### Required work
Omit all pictures. Copy the rest of the material exactly.

### Recorded data
━━━━━━━━

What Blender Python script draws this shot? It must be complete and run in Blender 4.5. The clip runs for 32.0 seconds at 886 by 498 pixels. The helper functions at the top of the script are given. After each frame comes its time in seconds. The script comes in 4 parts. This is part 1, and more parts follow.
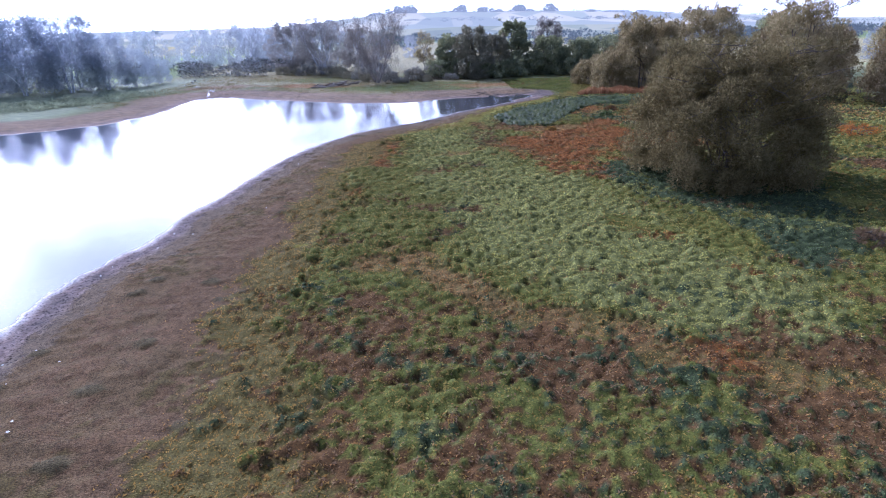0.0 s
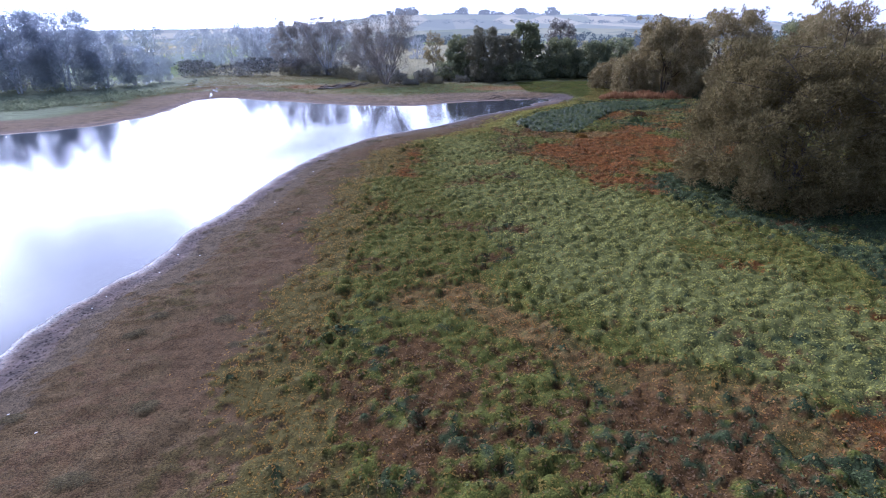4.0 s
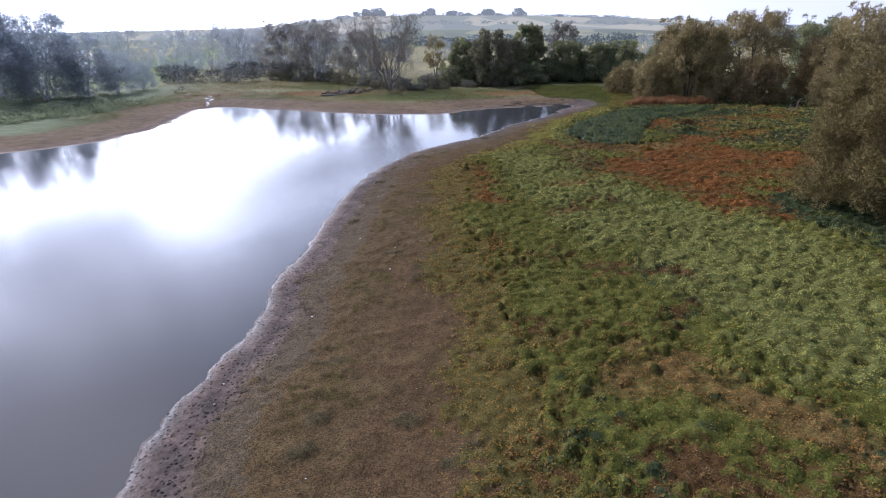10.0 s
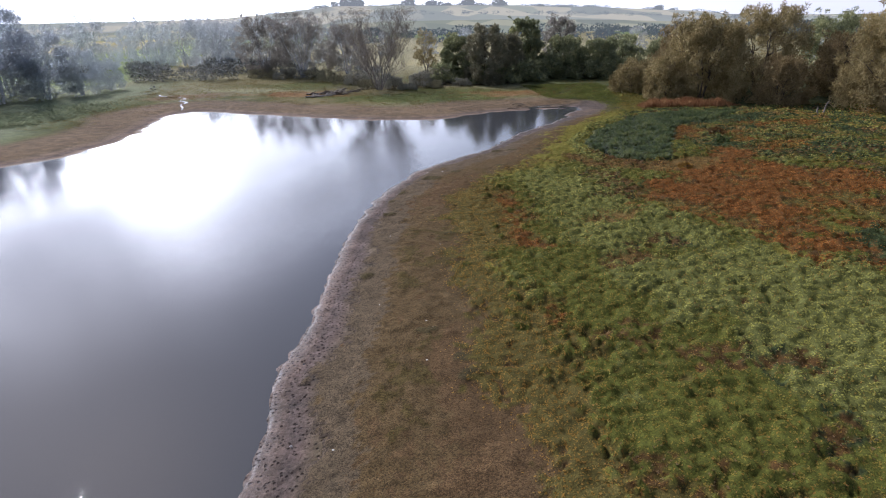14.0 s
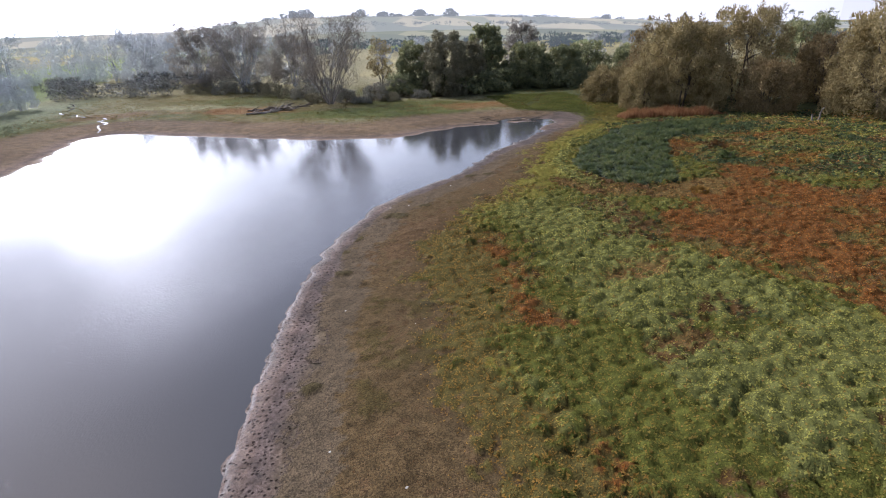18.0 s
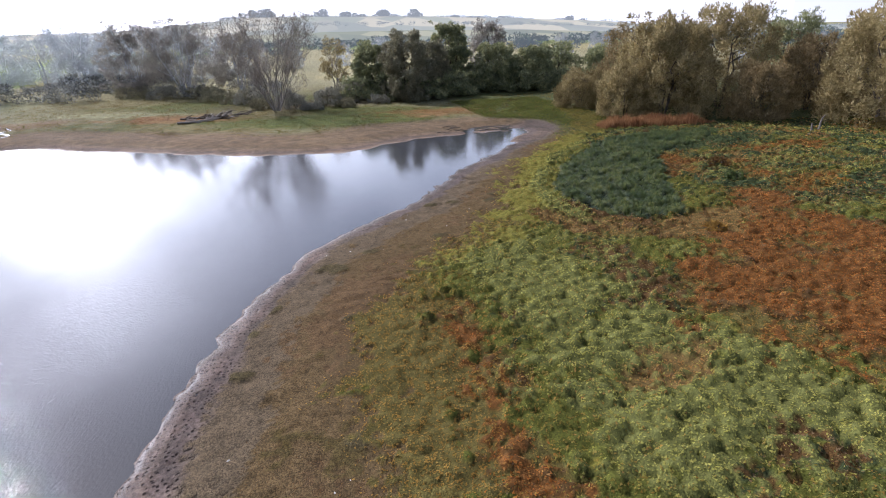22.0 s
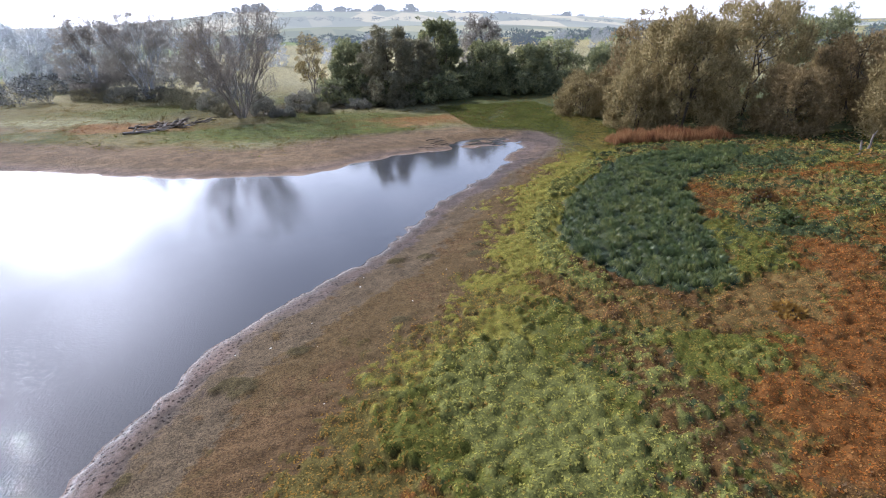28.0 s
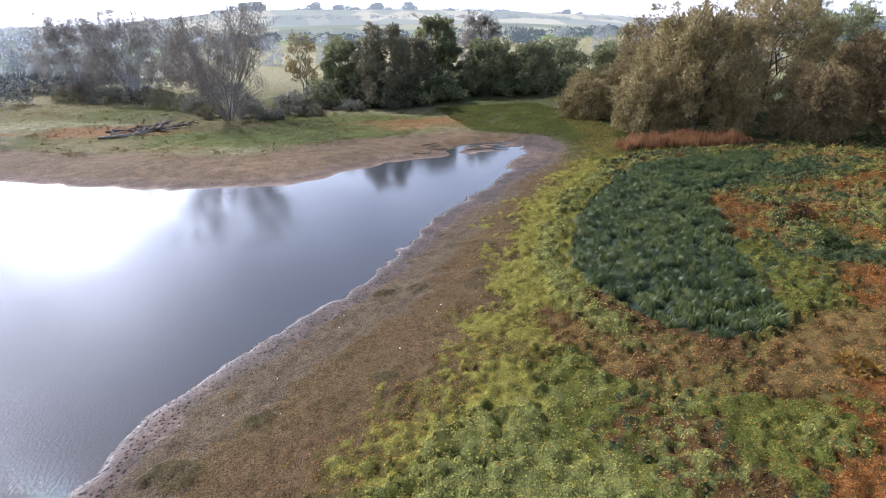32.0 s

━━━━━━━━

### Exercise response
What Blender Python script draws this shot? It must be complete and run in Blender 4.5. The clip runs for 32.0 seconds at 886 by 498 pixels. The helper functions at the top of the script are given. After each frame comes its time in seconds. The script comes in 4 parts. This is part 1, and more parts follow.
0.0 s
4.0 s
10.0 s
14.0 s
18.0 s
22.0 s
28.0 s
32.0 s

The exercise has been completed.